= Records for this task =
────────────────────

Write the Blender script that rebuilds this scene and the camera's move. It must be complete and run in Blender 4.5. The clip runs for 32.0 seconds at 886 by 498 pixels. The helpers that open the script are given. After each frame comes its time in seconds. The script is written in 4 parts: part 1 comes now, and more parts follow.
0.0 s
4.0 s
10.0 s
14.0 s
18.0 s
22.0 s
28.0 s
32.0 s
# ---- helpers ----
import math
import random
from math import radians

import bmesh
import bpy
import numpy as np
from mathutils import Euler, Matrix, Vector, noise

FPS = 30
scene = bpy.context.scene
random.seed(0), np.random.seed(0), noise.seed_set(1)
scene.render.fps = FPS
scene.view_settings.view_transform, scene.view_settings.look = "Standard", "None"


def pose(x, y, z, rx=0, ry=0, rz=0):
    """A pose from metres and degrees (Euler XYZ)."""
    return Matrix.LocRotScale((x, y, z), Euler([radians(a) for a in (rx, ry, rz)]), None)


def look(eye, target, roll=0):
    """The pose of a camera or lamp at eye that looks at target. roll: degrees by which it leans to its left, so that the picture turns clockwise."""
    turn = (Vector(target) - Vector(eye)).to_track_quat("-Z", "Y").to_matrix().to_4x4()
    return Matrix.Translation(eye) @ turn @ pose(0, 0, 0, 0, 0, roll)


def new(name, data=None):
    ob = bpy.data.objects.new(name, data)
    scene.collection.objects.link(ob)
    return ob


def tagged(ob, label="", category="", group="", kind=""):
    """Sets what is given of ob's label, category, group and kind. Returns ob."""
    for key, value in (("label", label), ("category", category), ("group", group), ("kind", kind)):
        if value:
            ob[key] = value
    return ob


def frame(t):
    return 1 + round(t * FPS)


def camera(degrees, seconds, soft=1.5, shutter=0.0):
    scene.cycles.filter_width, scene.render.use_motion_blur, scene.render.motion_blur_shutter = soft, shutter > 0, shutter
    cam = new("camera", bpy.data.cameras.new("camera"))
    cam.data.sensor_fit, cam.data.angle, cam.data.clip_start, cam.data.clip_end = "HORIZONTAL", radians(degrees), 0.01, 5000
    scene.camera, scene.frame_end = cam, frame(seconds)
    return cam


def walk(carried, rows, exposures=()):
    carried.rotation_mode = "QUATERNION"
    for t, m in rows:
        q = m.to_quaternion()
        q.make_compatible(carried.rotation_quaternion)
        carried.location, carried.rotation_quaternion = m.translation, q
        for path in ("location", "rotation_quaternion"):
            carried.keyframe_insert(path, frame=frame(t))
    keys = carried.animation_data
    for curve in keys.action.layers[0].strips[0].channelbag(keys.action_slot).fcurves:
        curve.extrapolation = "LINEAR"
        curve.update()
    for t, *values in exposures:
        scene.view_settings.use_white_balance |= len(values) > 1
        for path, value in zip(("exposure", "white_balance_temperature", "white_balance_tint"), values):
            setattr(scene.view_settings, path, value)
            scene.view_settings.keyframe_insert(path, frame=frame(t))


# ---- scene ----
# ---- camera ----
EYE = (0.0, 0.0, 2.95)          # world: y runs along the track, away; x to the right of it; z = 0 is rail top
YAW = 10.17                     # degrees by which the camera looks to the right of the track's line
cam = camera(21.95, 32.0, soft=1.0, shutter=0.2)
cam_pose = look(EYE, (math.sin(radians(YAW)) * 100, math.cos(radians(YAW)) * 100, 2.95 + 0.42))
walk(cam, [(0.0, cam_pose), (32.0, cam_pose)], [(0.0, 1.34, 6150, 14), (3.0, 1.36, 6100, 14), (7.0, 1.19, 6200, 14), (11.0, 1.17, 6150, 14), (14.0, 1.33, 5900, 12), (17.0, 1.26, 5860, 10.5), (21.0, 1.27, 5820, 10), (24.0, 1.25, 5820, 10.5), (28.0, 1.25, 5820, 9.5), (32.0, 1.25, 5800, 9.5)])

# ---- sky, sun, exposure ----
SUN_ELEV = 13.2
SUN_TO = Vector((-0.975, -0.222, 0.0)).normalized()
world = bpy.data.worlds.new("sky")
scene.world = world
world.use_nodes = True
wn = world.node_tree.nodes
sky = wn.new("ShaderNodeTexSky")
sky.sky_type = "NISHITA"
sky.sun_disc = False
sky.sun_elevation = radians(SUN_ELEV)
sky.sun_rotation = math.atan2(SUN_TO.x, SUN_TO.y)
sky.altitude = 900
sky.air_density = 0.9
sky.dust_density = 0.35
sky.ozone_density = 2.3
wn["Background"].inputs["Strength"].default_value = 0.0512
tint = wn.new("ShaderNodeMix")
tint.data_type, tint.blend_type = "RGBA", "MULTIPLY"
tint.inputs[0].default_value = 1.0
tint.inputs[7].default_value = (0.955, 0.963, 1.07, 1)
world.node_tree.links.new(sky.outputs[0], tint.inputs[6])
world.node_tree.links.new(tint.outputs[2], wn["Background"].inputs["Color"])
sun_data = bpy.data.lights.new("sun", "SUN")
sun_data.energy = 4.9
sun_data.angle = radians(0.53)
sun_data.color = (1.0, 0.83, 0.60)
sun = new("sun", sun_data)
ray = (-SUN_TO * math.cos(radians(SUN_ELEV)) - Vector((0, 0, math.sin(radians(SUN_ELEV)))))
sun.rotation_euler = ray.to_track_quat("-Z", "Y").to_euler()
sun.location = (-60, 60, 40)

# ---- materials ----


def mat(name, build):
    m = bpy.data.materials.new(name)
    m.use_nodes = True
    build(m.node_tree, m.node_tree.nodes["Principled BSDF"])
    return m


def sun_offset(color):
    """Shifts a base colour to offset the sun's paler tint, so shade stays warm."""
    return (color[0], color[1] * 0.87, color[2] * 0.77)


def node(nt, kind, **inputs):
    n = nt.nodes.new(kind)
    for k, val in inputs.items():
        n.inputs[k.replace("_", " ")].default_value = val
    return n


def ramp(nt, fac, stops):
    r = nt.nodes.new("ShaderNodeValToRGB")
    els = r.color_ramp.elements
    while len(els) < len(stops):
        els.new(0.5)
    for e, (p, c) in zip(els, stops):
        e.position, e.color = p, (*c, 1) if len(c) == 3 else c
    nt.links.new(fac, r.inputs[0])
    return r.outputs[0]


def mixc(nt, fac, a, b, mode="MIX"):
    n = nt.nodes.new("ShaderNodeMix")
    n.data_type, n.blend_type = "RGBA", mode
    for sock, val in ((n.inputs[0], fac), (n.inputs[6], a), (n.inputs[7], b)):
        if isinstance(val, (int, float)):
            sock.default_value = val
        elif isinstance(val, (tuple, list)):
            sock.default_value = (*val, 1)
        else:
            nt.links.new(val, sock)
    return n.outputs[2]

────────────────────

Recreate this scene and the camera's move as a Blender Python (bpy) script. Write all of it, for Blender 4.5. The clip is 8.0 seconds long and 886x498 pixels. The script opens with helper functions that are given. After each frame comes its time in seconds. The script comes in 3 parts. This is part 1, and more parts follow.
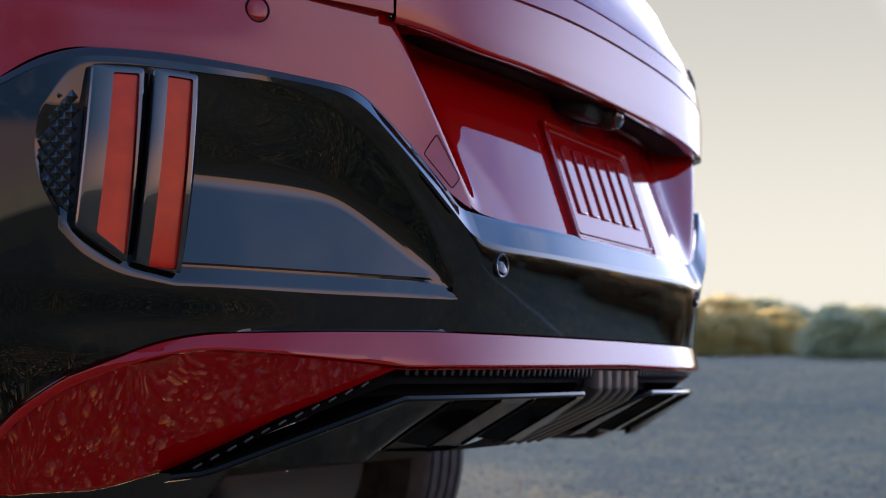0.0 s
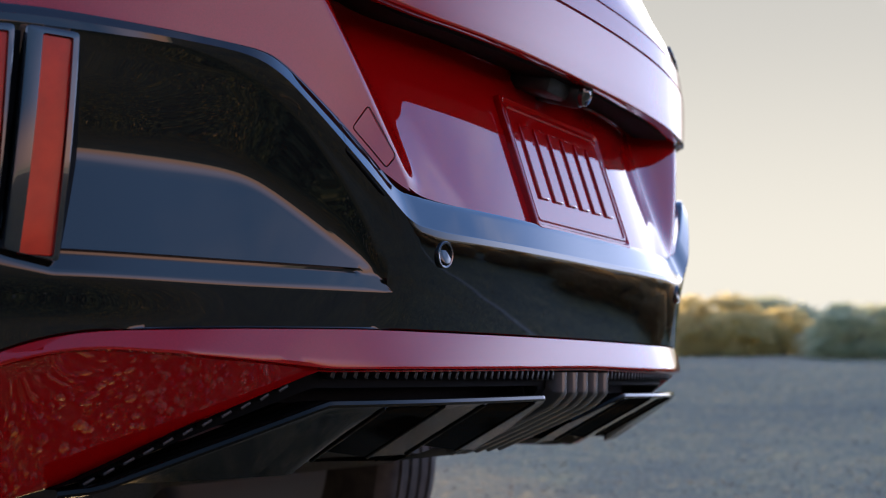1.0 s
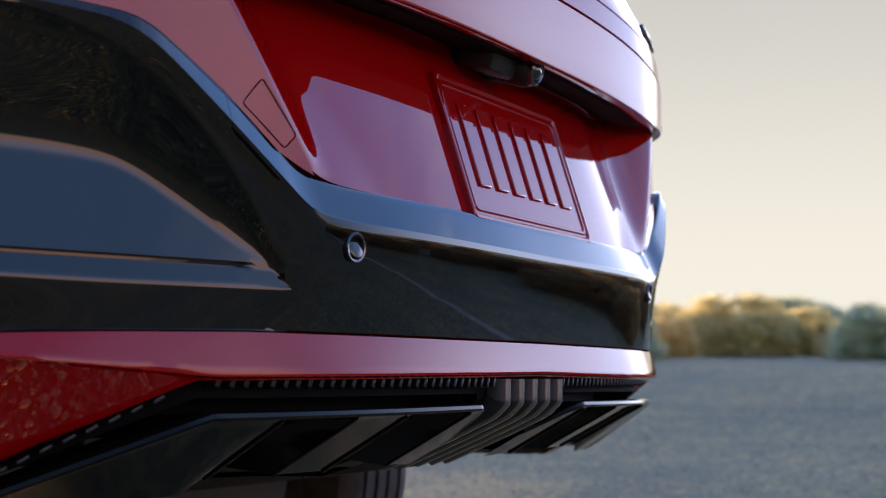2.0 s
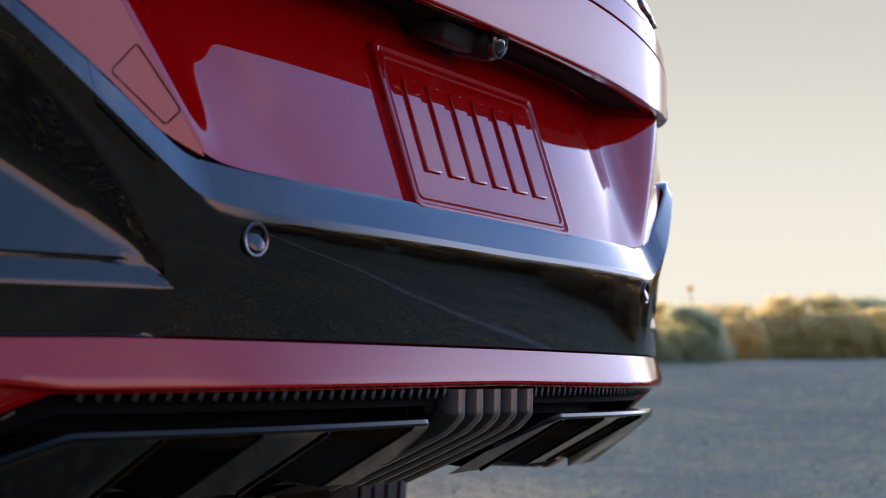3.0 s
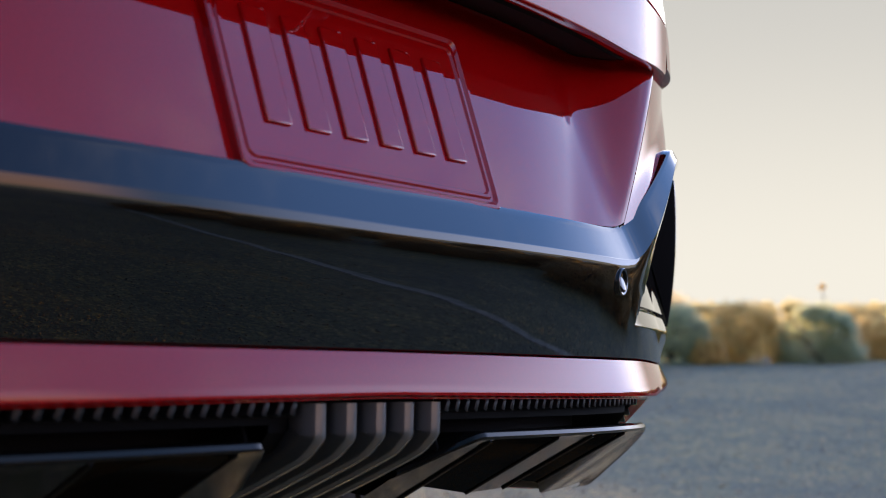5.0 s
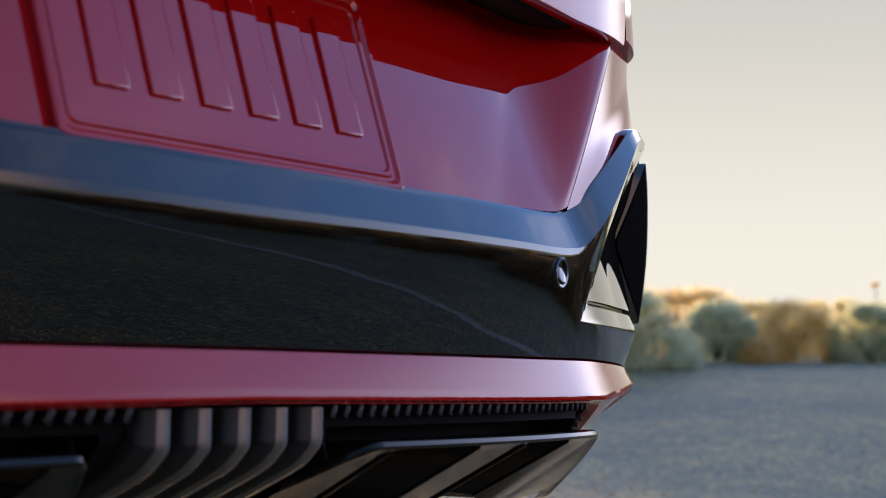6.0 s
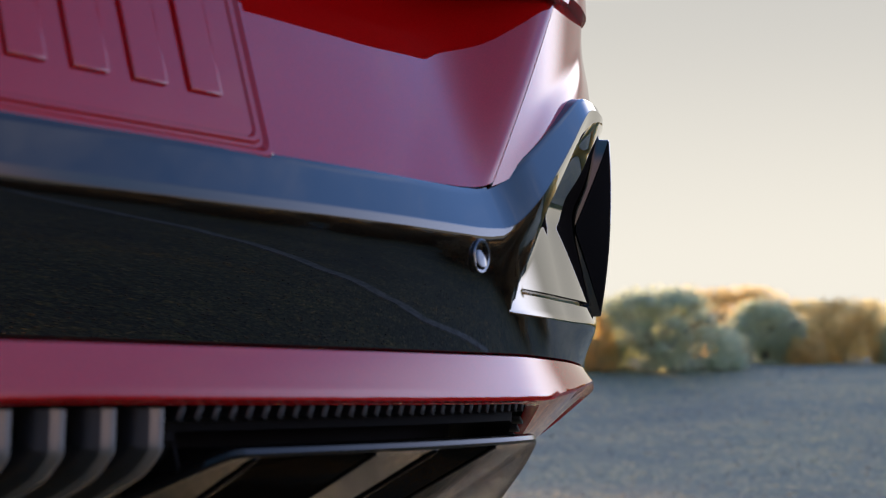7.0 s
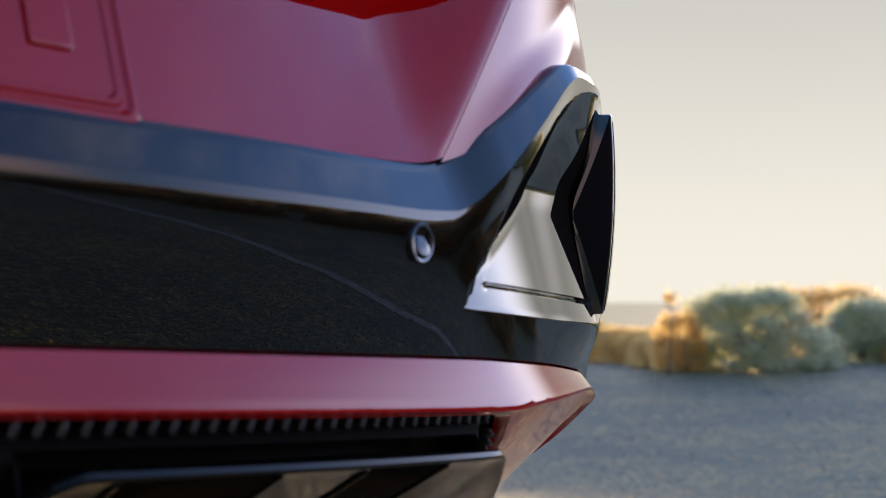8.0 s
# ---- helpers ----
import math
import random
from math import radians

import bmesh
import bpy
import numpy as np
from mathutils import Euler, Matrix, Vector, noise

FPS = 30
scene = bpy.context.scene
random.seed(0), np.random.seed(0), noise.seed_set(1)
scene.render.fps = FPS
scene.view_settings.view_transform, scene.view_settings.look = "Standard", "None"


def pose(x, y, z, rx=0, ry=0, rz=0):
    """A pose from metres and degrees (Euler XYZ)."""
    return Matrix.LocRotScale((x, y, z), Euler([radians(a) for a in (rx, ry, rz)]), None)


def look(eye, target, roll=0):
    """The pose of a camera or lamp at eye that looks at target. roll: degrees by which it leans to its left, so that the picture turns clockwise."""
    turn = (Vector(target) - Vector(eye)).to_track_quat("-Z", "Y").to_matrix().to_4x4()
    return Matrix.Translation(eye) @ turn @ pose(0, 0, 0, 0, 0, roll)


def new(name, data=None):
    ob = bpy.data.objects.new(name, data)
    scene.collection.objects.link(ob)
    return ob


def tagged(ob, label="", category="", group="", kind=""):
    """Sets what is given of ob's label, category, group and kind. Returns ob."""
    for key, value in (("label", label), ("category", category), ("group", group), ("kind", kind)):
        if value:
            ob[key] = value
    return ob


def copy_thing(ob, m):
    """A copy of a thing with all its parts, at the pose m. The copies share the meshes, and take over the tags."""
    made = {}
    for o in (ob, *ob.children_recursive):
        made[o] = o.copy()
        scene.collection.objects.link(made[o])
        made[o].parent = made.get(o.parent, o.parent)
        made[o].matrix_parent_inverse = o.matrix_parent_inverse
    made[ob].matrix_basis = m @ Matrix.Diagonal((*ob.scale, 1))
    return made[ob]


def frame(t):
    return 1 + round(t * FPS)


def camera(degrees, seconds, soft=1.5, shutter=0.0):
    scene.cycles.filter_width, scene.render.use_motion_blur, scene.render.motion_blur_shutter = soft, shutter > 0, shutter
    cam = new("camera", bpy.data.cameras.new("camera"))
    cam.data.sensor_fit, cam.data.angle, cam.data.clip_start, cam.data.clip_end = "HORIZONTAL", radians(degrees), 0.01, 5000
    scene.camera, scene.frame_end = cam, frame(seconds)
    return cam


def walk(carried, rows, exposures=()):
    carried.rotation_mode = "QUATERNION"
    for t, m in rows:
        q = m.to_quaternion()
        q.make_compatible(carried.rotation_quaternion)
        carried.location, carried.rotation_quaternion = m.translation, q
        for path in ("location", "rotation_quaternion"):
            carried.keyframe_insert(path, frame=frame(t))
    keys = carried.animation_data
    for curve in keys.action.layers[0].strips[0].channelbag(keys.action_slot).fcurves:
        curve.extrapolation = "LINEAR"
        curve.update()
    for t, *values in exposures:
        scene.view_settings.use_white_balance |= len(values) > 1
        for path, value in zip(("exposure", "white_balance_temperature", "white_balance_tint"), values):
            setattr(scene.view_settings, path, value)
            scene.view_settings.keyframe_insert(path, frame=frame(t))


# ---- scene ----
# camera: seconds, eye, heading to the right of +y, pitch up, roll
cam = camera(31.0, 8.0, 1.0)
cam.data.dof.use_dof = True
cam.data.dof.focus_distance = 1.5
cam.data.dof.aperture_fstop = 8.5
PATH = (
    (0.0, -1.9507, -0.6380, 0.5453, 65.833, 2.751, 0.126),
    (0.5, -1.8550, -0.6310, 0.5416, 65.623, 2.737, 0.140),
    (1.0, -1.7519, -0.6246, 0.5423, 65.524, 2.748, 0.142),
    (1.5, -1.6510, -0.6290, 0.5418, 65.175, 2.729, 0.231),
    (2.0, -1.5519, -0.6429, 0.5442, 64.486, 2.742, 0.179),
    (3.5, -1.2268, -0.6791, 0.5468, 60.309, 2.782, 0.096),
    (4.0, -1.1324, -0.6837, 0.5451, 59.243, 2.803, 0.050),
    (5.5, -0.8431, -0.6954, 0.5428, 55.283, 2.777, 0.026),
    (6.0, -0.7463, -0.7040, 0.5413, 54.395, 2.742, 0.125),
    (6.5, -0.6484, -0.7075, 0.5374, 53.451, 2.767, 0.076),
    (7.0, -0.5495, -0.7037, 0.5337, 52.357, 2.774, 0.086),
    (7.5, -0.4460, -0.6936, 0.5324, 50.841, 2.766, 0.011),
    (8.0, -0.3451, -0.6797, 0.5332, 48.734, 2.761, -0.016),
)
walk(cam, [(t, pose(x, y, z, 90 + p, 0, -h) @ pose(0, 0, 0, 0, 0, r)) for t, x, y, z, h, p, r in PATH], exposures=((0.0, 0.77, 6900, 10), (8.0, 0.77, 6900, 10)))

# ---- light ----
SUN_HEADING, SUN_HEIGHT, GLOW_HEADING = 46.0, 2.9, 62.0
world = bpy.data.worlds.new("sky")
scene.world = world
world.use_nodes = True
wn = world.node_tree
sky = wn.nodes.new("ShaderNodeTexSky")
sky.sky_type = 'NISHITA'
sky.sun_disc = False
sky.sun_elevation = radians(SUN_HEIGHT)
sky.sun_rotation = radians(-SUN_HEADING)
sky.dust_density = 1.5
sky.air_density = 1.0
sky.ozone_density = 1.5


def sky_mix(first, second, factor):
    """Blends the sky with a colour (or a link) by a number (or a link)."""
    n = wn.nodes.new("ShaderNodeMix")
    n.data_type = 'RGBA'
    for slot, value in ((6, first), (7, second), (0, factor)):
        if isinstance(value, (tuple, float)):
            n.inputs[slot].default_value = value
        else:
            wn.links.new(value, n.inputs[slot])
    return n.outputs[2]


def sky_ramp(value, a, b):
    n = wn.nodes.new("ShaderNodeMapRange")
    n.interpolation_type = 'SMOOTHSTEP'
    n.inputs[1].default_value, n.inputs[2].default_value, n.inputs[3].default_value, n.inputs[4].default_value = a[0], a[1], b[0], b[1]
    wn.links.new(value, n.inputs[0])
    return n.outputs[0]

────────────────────

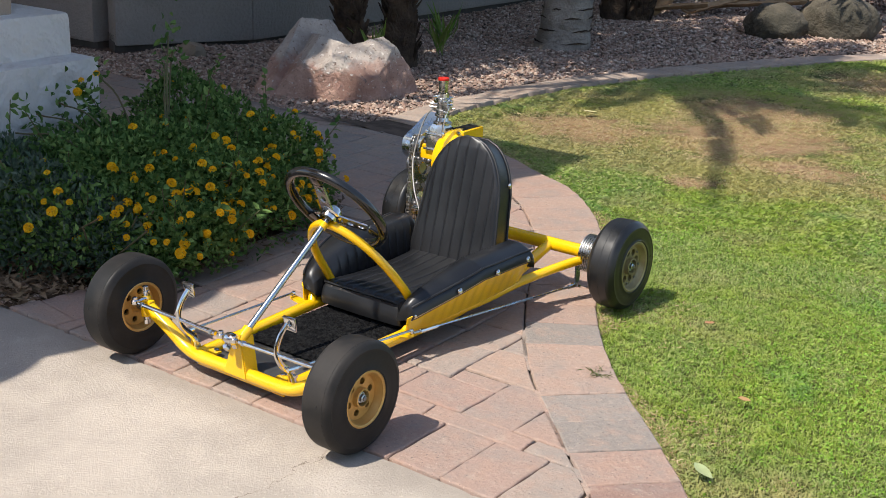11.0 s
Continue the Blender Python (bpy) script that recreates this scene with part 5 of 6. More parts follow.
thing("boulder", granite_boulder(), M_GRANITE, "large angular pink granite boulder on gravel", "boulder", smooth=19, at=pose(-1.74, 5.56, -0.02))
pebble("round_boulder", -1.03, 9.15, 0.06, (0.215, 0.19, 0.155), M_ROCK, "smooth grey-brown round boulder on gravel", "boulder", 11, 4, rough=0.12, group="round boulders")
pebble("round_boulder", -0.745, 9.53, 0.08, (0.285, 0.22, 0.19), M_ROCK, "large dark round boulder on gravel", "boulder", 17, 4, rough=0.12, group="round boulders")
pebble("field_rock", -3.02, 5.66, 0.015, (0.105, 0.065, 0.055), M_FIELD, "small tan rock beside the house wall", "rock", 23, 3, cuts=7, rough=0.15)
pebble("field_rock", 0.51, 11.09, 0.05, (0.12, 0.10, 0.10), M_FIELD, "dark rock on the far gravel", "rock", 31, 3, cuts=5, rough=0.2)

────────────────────

= Task =
Filter the records for lines holding the string "radians". Copy each one.

= Problem solution =
from math import radians
    return Matrix.LocRotScale((x, y, z), Euler([radians(a) for a in (rx, ry, rz)]), None)
    cam.data.sensor_fit, cam.data.angle, cam.data.clip_start, cam.data.clip_end = "HORIZONTAL", radians(degrees), 0.01, 5000
cam_pose = look(EYE, (math.sin(radians(YAW)) * 100, math.cos(radians(YAW)) * 100, 2.95 + 0.42))
sky.sun_elevation = radians(SUN_ELEV)
sun_data.angle = radians(0.53)
ray = (-SUN_TO * math.cos(radians(SUN_ELEV)) - Vector((0, 0, math.sin(radians(SUN_ELEV)))))
from math import radians
    return Matrix.LocRotScale((x, y, z), Euler([radians(a) for a in (rx, ry, rz)]), None)
    cam.data.sensor_fit, cam.data.angle, cam.data.clip_start, cam.data.clip_end = "HORIZONTAL", radians(degrees), 0.01, 5000
sky.sun_elevation = radians(SUN_HEIGHT)
sky.sun_rotation = radians(-SUN_HEADING)